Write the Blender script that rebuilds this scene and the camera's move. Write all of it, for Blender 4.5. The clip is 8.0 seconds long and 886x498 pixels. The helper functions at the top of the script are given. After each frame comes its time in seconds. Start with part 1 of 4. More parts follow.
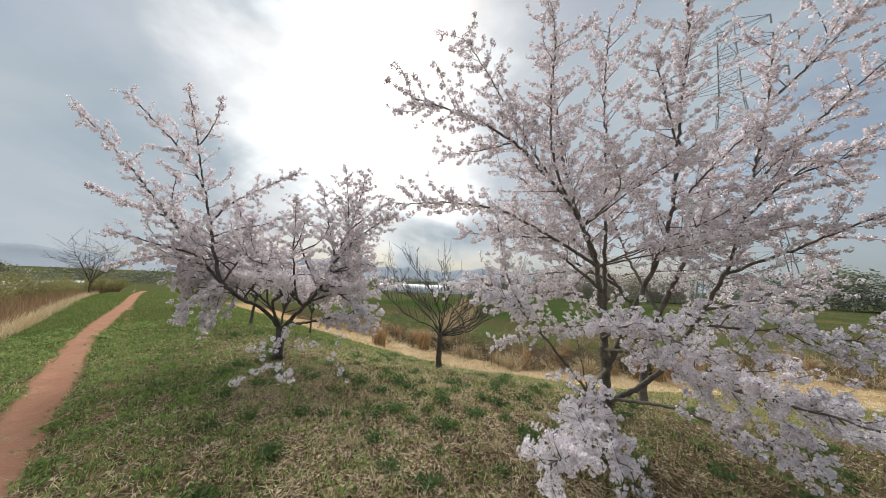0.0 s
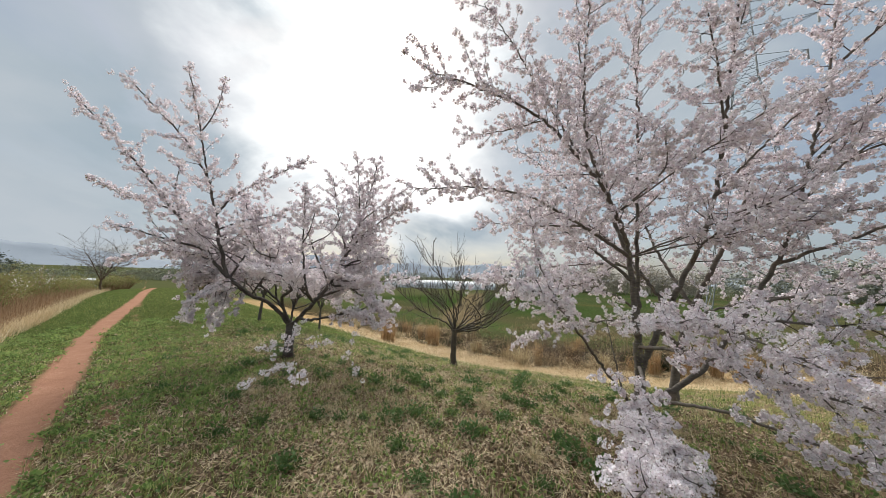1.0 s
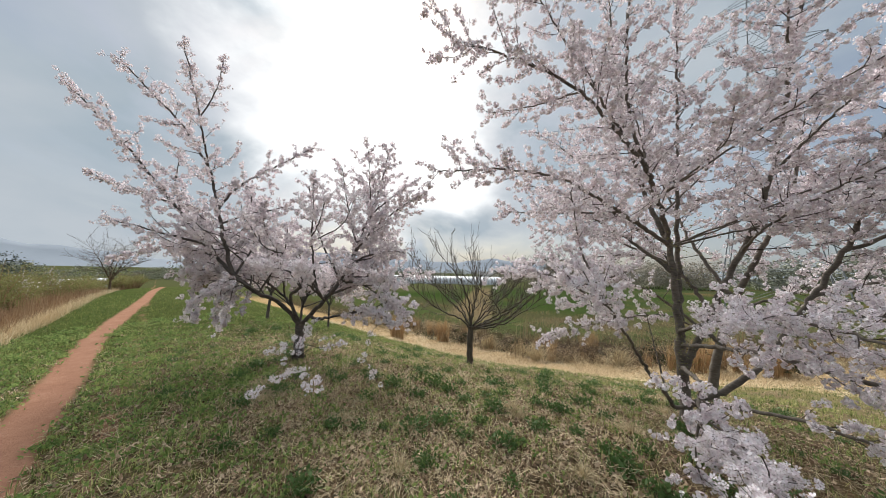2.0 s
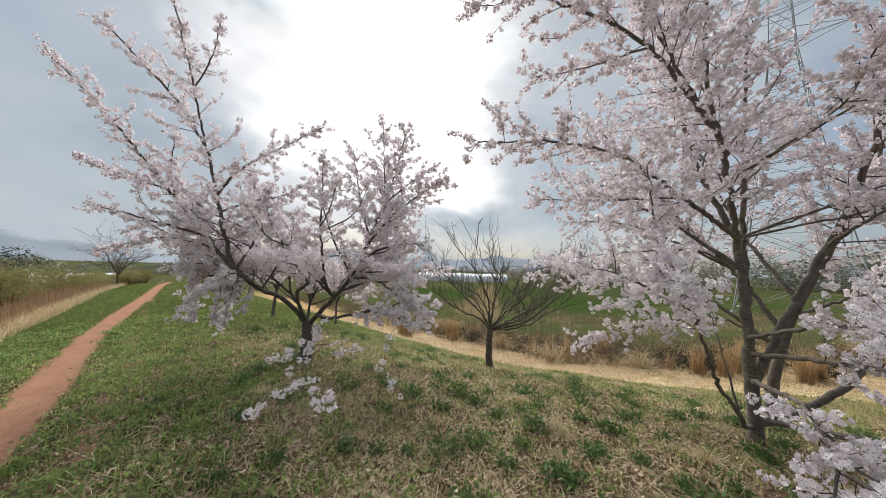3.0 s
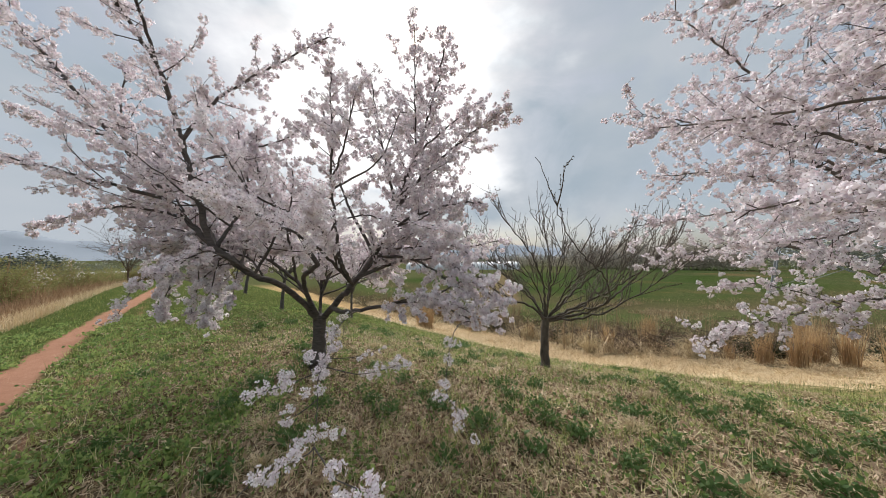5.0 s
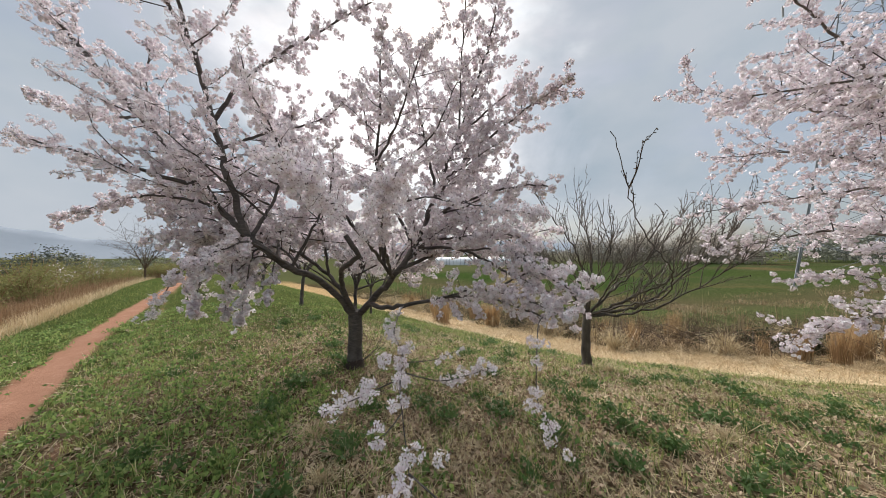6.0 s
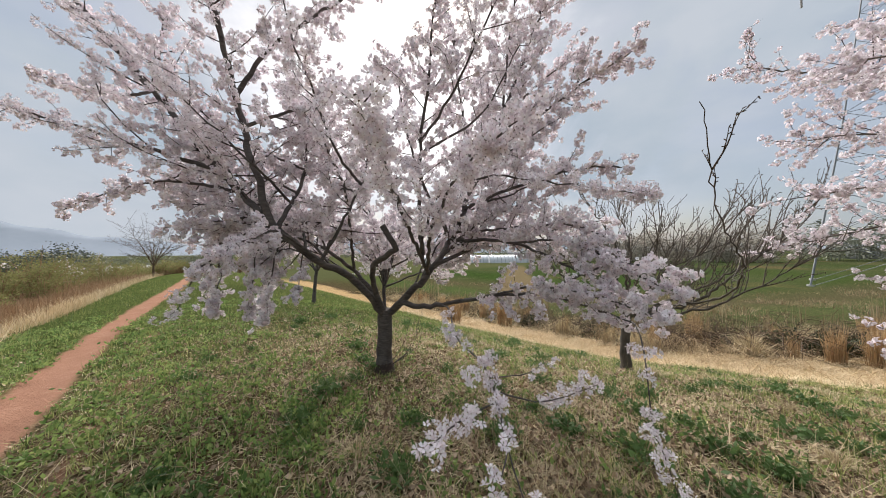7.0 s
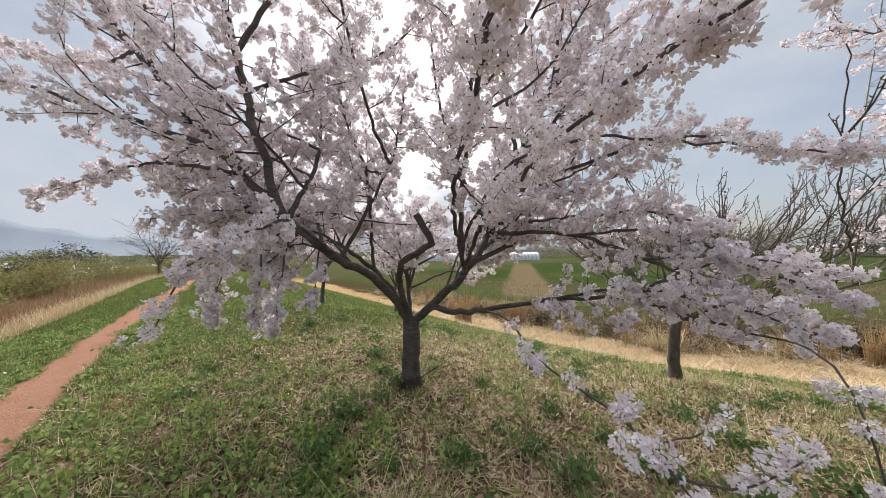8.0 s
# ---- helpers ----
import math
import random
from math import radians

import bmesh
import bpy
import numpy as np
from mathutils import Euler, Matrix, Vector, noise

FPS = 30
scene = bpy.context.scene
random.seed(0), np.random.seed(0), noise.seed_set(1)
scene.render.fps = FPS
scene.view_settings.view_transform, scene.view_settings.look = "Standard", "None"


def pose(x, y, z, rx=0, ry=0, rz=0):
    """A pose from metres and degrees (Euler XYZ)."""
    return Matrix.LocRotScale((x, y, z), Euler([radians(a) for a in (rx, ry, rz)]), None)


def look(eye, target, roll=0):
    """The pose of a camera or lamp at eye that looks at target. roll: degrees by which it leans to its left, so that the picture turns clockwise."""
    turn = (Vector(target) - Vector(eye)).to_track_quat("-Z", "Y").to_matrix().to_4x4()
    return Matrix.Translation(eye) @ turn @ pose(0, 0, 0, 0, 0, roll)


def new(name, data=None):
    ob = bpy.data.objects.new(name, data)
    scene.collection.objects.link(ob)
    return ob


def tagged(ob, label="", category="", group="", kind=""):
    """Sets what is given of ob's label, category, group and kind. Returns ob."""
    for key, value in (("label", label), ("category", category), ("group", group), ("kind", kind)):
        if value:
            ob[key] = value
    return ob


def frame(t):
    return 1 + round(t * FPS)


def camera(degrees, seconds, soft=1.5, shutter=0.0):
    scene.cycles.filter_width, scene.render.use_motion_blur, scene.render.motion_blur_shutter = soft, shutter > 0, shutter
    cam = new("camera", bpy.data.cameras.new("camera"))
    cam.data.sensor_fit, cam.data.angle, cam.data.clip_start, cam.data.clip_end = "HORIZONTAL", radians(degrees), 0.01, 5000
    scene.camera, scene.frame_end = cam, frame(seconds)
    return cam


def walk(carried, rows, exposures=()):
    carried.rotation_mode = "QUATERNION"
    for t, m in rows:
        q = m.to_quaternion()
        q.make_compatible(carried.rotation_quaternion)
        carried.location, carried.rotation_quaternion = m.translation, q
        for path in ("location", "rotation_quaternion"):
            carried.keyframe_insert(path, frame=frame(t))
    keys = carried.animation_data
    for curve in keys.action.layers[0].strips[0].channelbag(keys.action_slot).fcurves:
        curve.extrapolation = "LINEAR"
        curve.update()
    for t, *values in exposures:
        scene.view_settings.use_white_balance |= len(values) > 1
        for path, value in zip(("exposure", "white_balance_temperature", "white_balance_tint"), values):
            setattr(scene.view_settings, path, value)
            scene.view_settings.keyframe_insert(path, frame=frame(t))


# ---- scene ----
cam = camera(113.8, 8.0, soft=0.7)
PATH = [
    (0, (0.486, -0.739, 1.875), (0.346, 1.243, 2.101), 2.3),
    (0.5, (0.323, -0.583, 1.864), (0.167, 1.4, 2.071), 2.3),
    (1, (0.23, -0.416, 1.829), (0.058, 1.567, 2.023), 1.9),
    (2.5, (-0.219, 0.169, 1.799), (-0.436, 2.151, 1.949), 1.1),
    (3, (-0.388, 0.458, 1.767), (-0.623, 2.439, 1.909), 1.5),
    (3.5, (-0.484, 0.844, 1.646), (-0.74, 2.823, 1.779), 1.7),
    (4, (-0.581, 1.236, 1.606), (-0.855, 3.213, 1.727), 1.1),
    (4.5, (-0.826, 1.53, 1.572), (-1.115, 3.507, 1.671), 0.4),
    (4.7, (-0.947, 1.606, 1.575), (-1.231, 3.584, 1.655), 0.1),
    (5.8, (-1.547, 1.927, 1.477), (-1.882, 3.898, 1.534), -0.9),
    (6, (-1.635, 1.938, 1.507), (-1.977, 3.908, 1.546), -0.6),
    (6.2, (-1.757, 2.007, 1.459), (-2.083, 3.98, 1.513), -0.4),
    (6.5, (-1.884, 2.053, 1.481), (-2.239, 4.021, 1.511), -0.5),
    (7, (-2.085, 2.191, 1.462), (-2.452, 4.157, 1.488), -0.5),
    (7.5, (-2.264, 2.35, 1.478), (-2.644, 4.313, 1.495), -0.6),
    (8, (-2.487, 2.599, 1.443), (-2.878, 4.561, 1.455), -0.8),
]
walk(cam, [(t, look(eye, target, roll)) for t, eye, target, roll in PATH], [(0, 0.27, 6500, 8), (3, 0.28, 6500, 9.5), (4.5, 0.26, 6500, 10), (6.5, 0.35, 6500, 11.5), (8, 0.50, 6500, 13)])

# ---- light ----
SUN_AZ, SUN_EL = radians(-18.0), radians(39.0)      # azimuth from +y towards +x
SUN_DIR = Vector((math.sin(SUN_AZ) * math.cos(SUN_EL), math.cos(SUN_AZ) * math.cos(SUN_EL), math.sin(SUN_EL)))

sun = new("sun", bpy.data.lights.new("sun", "SUN"))
sun.data.energy, sun.data.angle, sun.data.color = 5.0, radians(75), (1.0, 0.965, 0.93)
sun.matrix_world = look(SUN_DIR * 50, (0, 0, 0))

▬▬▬

Look through the material and copy each line that has "location".

        carried.location, carried.rotation_quaternion = m.translation, q
        for path in ("location", "rotation_quaternion"):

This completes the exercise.